Do this
Identify all lines below that hold "carried" and collect them.

⟨

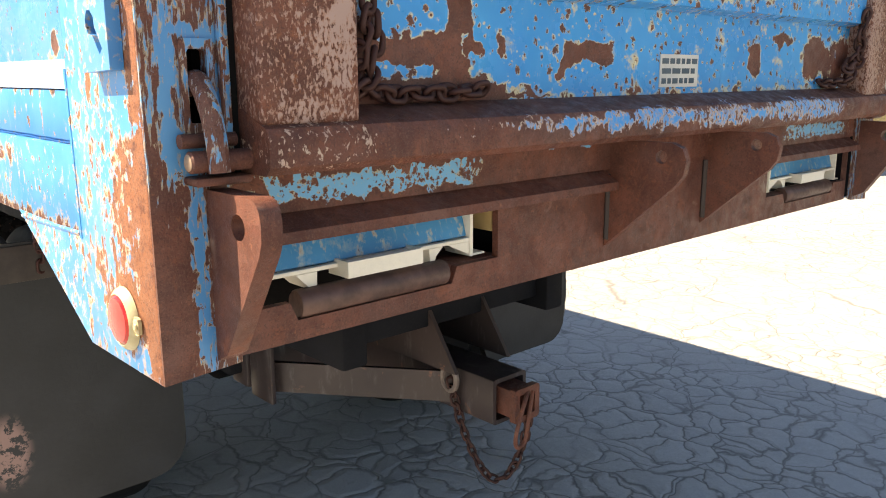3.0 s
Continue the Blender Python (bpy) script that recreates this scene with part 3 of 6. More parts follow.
M["leaf_dark"] = leaf_material("dark_evergreen_leaves", (0.115, 0.135, 0.06), (0.26, 0.28, 0.13), (0.26, 0.24, 0.14))
M["leaf_olive"] = leaf_material("olive_shrub_leaves", (0.12, 0.14, 0.055), (0.25, 0.26, 0.12), (0.28, 0.22, 0.14))
M["bark"] = plain("grey_brown_bark", (0.10, 0.075, 0.055), (0.06, 0.045, 0.035), 0.9, scale=20)
M["siding"] = plain("tan_painted_siding", (0.66, 0.53, 0.34), (0.60, 0.48, 0.31), 0.8, scale=1.0, fine=12)
M["roof"] = plain("grey_asphalt_shingle", (0.12, 0.125, 0.14), (0.085, 0.09, 0.10), 0.9, scale=1.5, fine=9)
M["trim"] = plain("pale_beige_trim", (0.52, 0.44, 0.33), (0.46, 0.39, 0.29), 0.7)
M["fence"] = plain("dark_stained_fence_board", (0.045, 0.03, 0.022), (0.07, 0.045, 0.03), 0.9)


# ---- building helpers ----
CX, WIDE = 1.13, 2.26          # centre line and width of the truck


def ground_z(y):
    return -0.05 + (y - 1.875) * 0.0126


def quick(me, angle=35):
    me.polygons.foreach_set("use_smooth", [True] * len(me.polygons))
    me.set_sharp_from_angle(angle=radians(angle))


def part(name, bm, material, parent, label="", angle=35):
    """Links a bmesh as one mesh object under a thing or part."""
    bmesh.ops.recalc_face_normals(bm, faces=bm.faces[:])
    me = bpy.data.meshes.new(name)
    bm.to_mesh(me)
    bm.free()
    me.materials.append(M[material])
    quick(me, angle)
    ob = new(name, me)
    ob.parent = parent
    return tagged(ob, label=label)


def thing(name, label, category, group="", at=(0, 0, 0)):
    ob = new(name)
    ob.location = at
    ob.empty_display_size = 0.2
    return tagged(ob, label, category, group)


def B():
    return bmesh.new()


def box(bm, x0, x1, y0, y1, z0, z1, bev=0.0, seg=2):
    vs = [bm.verts.new((x, y, z)) for x in (x0, x1) for y in (y0, y1) for z in (z0, z1)]
    fs = [bm.faces.new([vs[i] for i in q]) for q in ((0, 1, 3, 2), (4, 6, 7, 5), (0, 4, 5, 1), (2, 3, 7, 6), (0, 2, 6, 4), (1, 5, 7, 3))]
    if bev:
        es = list({e for f in fs for e in f.edges})
        bmesh.ops.bevel(bm, geom=es, offset=bev, segments=seg, affect="EDGES", profile=0.5)
    return bm


def lift(axis, p, a):
    return {"x": (a, p[0], p[1]), "y": (p[0], a, p[1]), "z": (p[0], p[1], a)}[axis]


def prism(bm, pts, axis, a, b, bev=0.0):
    lo = [bm.verts.new(lift(axis, p, a)) for p in pts]
    hi = [bm.verts.new(lift(axis, p, b)) for p in pts]
    fs = [bm.faces.new(lo[::-1]), bm.faces.new(hi)]
    n = len(pts)
    fs += [bm.faces.new((lo[i], lo[(i + 1) % n], hi[(i + 1) % n], hi[i])) for i in range(n)]
    if bev:
        bmesh.ops.bevel(bm, geom=list({e for f in fs for e in f.edges}), offset=bev, segments=2, affect="EDGES", profile=0.5)
    return bm


def fill(bm, outer, holes, axis, a):
    """Flat sheet with holes; returns its faces."""
    es = []
    for loop in (outer, *holes):
        vs = [bm.verts.new(lift(axis, p, a)) for p in loop]
        es += [bm.edges.new((vs[i], vs[(i + 1) % len(vs)])) for i in range(len(vs))]
    r = bmesh.ops.triangle_fill(bm, use_beauty=True, use_dissolve=False, edges=es)
    return [f for f in r["geom"] if isinstance(f, bmesh.types.BMFace)]


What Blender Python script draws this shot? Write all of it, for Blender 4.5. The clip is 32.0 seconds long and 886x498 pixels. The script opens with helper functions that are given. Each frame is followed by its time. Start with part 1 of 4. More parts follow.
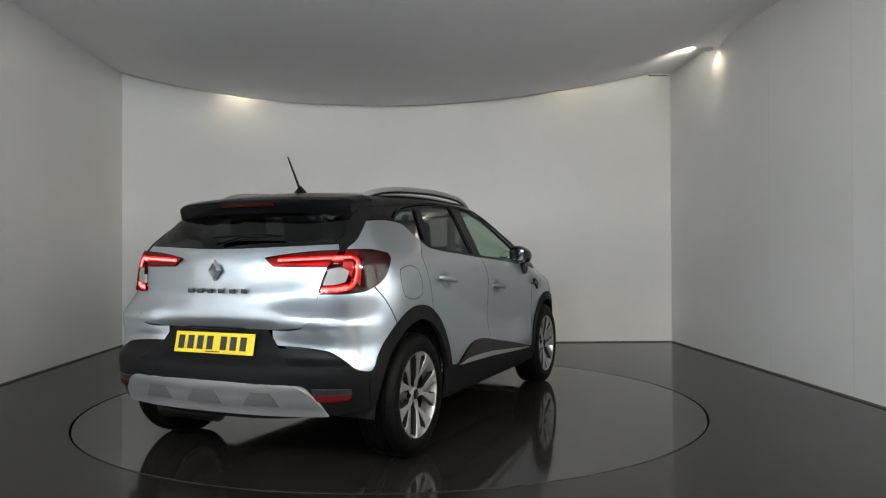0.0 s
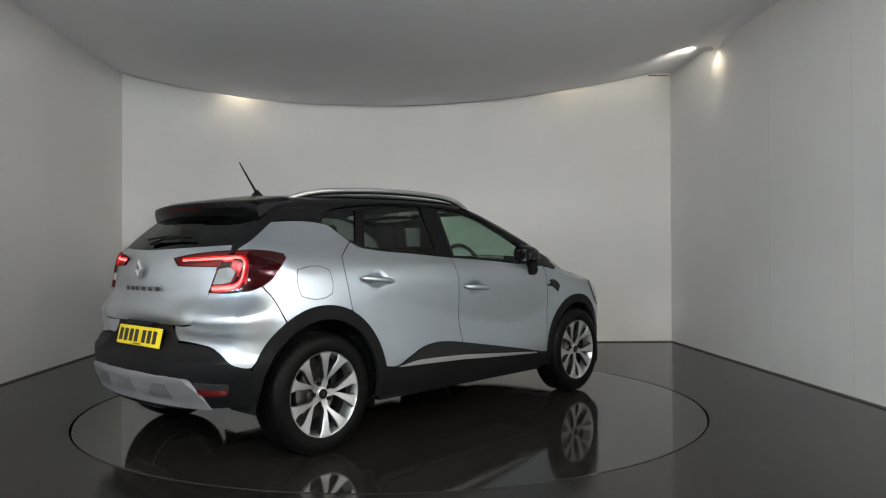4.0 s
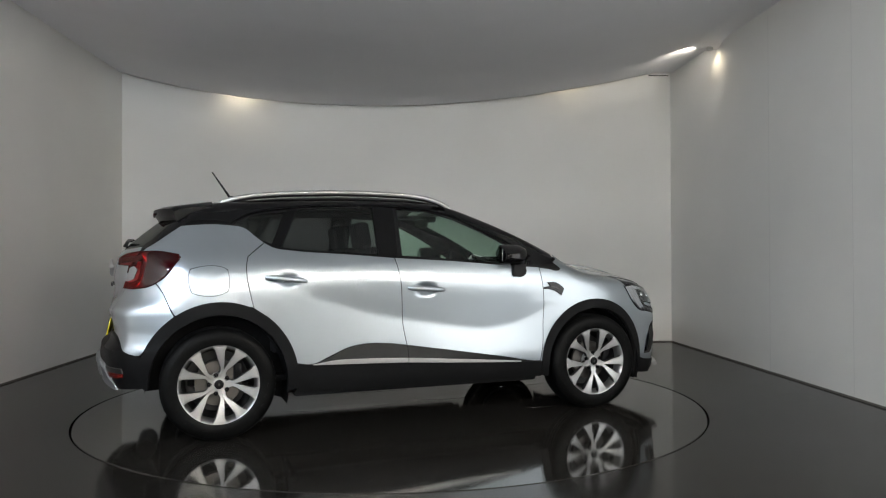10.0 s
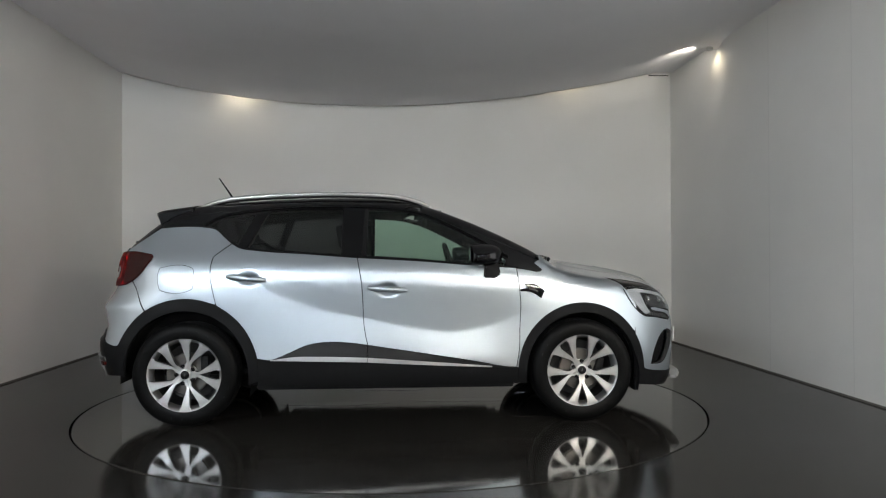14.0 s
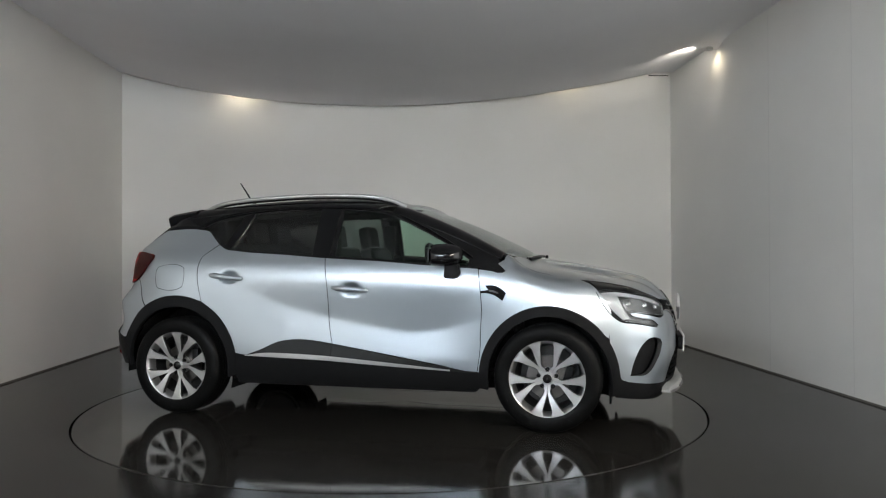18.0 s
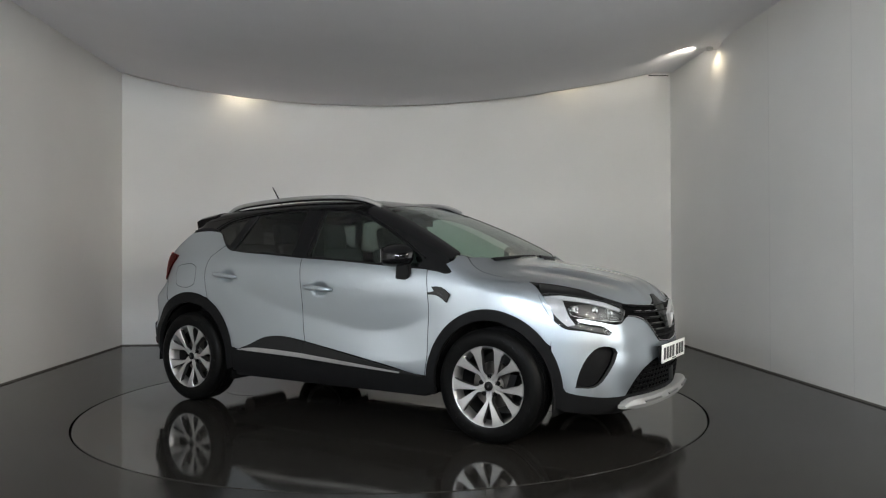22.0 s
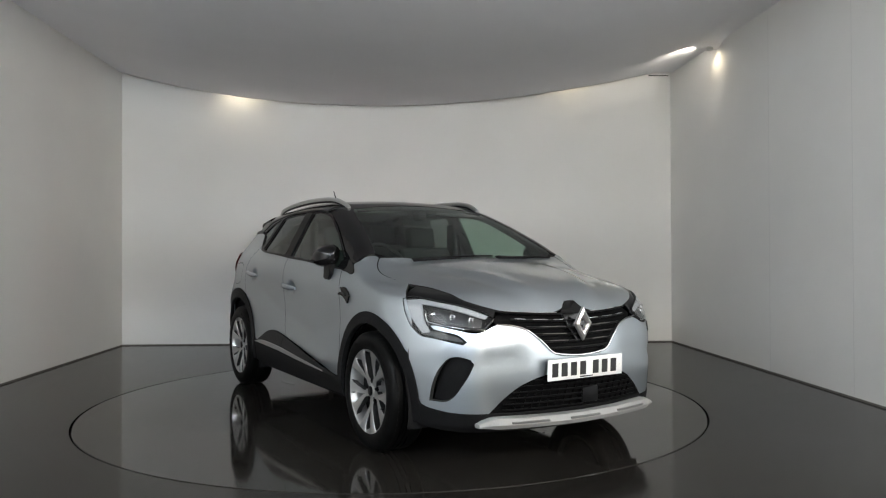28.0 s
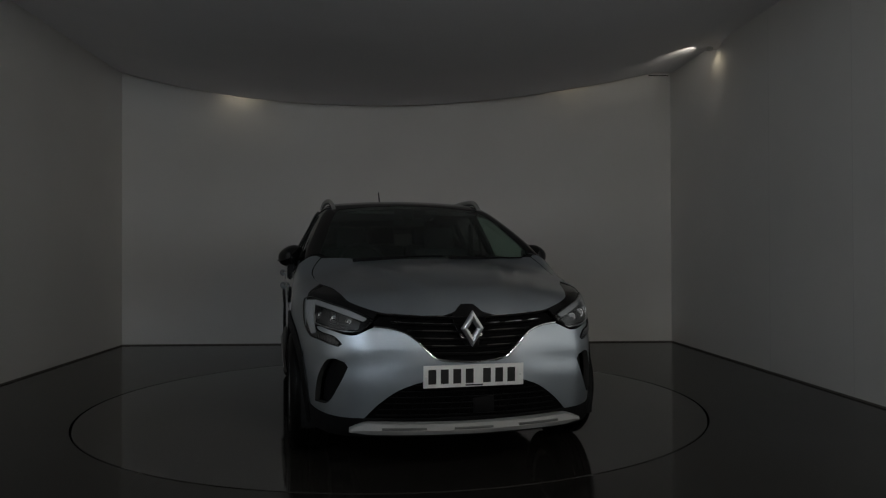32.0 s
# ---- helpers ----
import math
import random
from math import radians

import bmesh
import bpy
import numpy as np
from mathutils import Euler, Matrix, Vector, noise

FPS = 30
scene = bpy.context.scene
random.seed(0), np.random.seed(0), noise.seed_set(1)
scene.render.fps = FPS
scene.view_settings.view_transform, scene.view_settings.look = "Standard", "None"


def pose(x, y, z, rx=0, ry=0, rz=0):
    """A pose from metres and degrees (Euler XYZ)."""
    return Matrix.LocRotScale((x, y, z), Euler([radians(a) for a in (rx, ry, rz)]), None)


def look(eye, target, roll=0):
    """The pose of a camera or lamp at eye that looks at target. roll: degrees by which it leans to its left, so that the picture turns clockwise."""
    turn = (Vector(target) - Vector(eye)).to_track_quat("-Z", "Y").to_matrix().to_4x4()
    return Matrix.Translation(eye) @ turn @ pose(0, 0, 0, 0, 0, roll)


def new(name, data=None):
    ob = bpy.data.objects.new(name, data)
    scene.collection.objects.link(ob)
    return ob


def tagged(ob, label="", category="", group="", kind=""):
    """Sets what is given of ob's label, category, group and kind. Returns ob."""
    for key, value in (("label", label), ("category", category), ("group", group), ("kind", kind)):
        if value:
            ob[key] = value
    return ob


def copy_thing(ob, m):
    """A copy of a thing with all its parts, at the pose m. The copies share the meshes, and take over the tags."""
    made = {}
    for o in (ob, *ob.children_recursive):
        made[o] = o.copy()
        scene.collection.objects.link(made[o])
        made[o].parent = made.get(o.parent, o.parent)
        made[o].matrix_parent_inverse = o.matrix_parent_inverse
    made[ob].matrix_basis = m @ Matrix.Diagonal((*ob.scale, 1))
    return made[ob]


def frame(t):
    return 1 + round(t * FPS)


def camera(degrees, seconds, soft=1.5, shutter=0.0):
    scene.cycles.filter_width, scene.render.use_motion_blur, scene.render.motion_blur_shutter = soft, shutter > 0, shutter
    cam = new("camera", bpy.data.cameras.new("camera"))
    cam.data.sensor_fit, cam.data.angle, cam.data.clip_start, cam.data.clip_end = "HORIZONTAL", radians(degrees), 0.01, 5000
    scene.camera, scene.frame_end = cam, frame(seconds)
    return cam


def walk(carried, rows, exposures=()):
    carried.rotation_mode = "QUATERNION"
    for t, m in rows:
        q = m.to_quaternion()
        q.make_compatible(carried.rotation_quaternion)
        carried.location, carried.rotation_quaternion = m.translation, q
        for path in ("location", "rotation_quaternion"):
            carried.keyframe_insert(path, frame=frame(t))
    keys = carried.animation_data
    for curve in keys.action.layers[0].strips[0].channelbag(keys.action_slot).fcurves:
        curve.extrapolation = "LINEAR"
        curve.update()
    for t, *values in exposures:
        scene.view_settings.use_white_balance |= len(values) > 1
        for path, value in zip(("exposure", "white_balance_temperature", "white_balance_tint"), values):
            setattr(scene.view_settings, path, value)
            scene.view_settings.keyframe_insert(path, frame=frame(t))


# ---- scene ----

# ---- camera: it stands still ----
cam = camera(61.724, 32.0, soft=1.2)
EYE, AIM, LEAN = (0.0000, -5.7838, 1.1210), (0.3094, -0.7936, 1.1648), -0.232
BASE = 0.93
FADE = [(t, BASE + e) for t, e in ((0.0, 0.08), (8.0, 0.0), (14.0, -0.1), (20.0, 0.06), (24.0, 0.12), (28.3, 0.22), (29.0, -0.1), (30.0, -0.78), (31.0, -1.45), (32.0, -2.35))]
walk(cam, [(0.0, look(EYE, AIM, LEAN)), (32.0, look(EYE, AIM, LEAN))], FADE)

# how far the turntable has turned, second by second
TURN = [(0, 62.951), (2, 53.532), (4, 44.257), (6, 35.129), (8, 26.136), (10, 17.257), (12, 8.461), (14, -0.289), (16, -9.027), (18, -17.789), (20, -26.604), (22, -35.493), (24, -44.465), (26, -53.512), (28, -62.611), (30, -71.714), (32, -80.75)]
CAR_X, CAR_Y = -0.0689, 0.0450
TABLE_R = 2.283

# ---- world: the room is closed, no daylight ----
world = bpy.data.worlds.new("world")
scene.world = world
world.use_nodes = True
world.node_tree.nodes["Background"].inputs[0].default_value = (0.5, 0.5, 0.5, 1)
world.node_tree.nodes["Background"].inputs[1].default_value = 0.0

# strengths of the hall tubes: side rows, added low fill rows, slim rows
TUBE_LIGHT, LOW_FILL, SLIM_LIGHT = 132.0, 92.0, 60.0
# glow of the fill panels added out of view on both side walls
FILL_GLOW = 1.1
SPOT_WATTS = 9.0

# ---- materials ----
def mat(name, color, rough=0.5, metal=0.0, coat=0.0, coat_rough=0.04, spec=0.5, grain=None, bump=0.0, bump_scale=200.0, vary=0.0, vary_scale=3.0, emit=None, strength=0.0, wear=0.0):
    """A principled material: colour varied at a large scale, roughness at a fine one, and a fine relief."""
    m = bpy.data.materials.new(name)
    m.use_nodes = True
    nt = m.node_tree
    b = nt.nodes["Principled BSDF"]
    b.inputs["Base Color"].default_value = (*color, 1)
    b.inputs["Roughness"].default_value = rough
    b.inputs["Metallic"].default_value = metal
    b.inputs["Coat Weight"].default_value = coat
    b.inputs["Coat Roughness"].default_value = coat_rough
    b.inputs["Specular IOR Level"].default_value = spec
    tc = nt.nodes.new("ShaderNodeTexCoord")
    if vary:
        n = nt.nodes.new("ShaderNodeTexNoise")
        n.inputs["Scale"].default_value, n.inputs["Detail"].default_value = vary_scale, 6
        nt.links.new(tc.outputs["Object"], n.inputs["Vector"])
        mix = nt.nodes.new("ShaderNodeMix")
        mix.data_type = "RGBA"
        mix.inputs["A"].default_value = (*[c * (1 - vary) for c in color], 1)
        mix.inputs["B"].default_value = (*[min(1, c * (1 + vary)) for c in color], 1)
        nt.links.new(n.outputs["Fac"], mix.inputs["Factor"])
        nt.links.new(mix.outputs["Result"], b.inputs["Base Color"])
        if wear:
            r = nt.nodes.new("ShaderNodeMapRange")
            r.inputs["To Min"].default_value, r.inputs["To Max"].default_value = max(0, rough - wear), rough + wear
            n2 = nt.nodes.new("ShaderNodeTexNoise")
            n2.inputs["Scale"].default_value, n2.inputs["Detail"].default_value = vary_scale * 4, 8
            nt.links.new(tc.outputs["Object"], n2.inputs["Vector"])
            nt.links.new(n2.outputs["Fac"], r.inputs["Value"])
            nt.links.new(r.outputs["Result"], b.inputs["Roughness"])
    if bump:
        n = nt.nodes.new("ShaderNodeTexNoise")
        n.inputs["Scale"].default_value, n.inputs["Detail"].default_value = bump_scale, 4
        nt.links.new(tc.outputs["Object"], n.inputs["Vector"])
        bp = nt.nodes.new("ShaderNodeBump")
        bp.inputs["Strength"].default_value, bp.inputs["Distance"].default_value = bump, 0.002
        nt.links.new(n.outputs["Fac"], bp.inputs["Height"])
        nt.links.new(bp.outputs["Normal"], b.inputs["Normal"])
    if emit:
        b.inputs["Emission Color"].default_value = (*emit, 1)
        b.inputs["Emission Strength"].default_value = strength
    return m


def glass(name, tint, gloss=0.03, most=0.85, least=0.055):
    """A thin tinted pane: light goes straight through, coloured, under a clear reflection."""
    m = bpy.data.materials.new(name)
    m.use_nodes = True
    nt = m.node_tree
    nt.nodes.remove(nt.nodes["Principled BSDF"])
    tr, gl, mx, lw, pw, sc = (nt.nodes.new(k) for k in ("ShaderNodeBsdfTransparent", "ShaderNodeBsdfGlossy", "ShaderNodeMixShader", "ShaderNodeLayerWeight", "ShaderNodeMath", "ShaderNodeMath"))
    tr.inputs["Color"].default_value = (*tint, 1)
    gl.inputs["Roughness"].default_value = gloss
    gl.inputs["Color"].default_value = (0.9, 0.93, 0.92, 1)
    lw.inputs["Blend"].default_value = 0.5
    pw.operation, pw.inputs[1].default_value = "POWER", 4.0
    sc.operation, sc.inputs[1].default_value, sc.inputs[2].default_value = "MULTIPLY_ADD", most, least
    nt.links.new(lw.outputs["Facing"], pw.inputs[0])
    nt.links.new(pw.outputs[0], sc.inputs[0])
    nt.links.new(sc.outputs[0], mx.inputs[0])
    nt.links.new(tr.outputs[0], mx.inputs[1])
    nt.links.new(gl.outputs[0], mx.inputs[2])
    nt.links.new(mx.outputs[0], nt.nodes["Material Output"].inputs[0])
    return m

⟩

Reply
def walk(carried, rows, exposures=()):
    carried.rotation_mode = "QUATERNION"
        q.make_compatible(carried.rotation_quaternion)
        carried.location, carried.rotation_quaternion = m.translation, q
            carried.keyframe_insert(path, frame=frame(t))
    keys = carried.animation_data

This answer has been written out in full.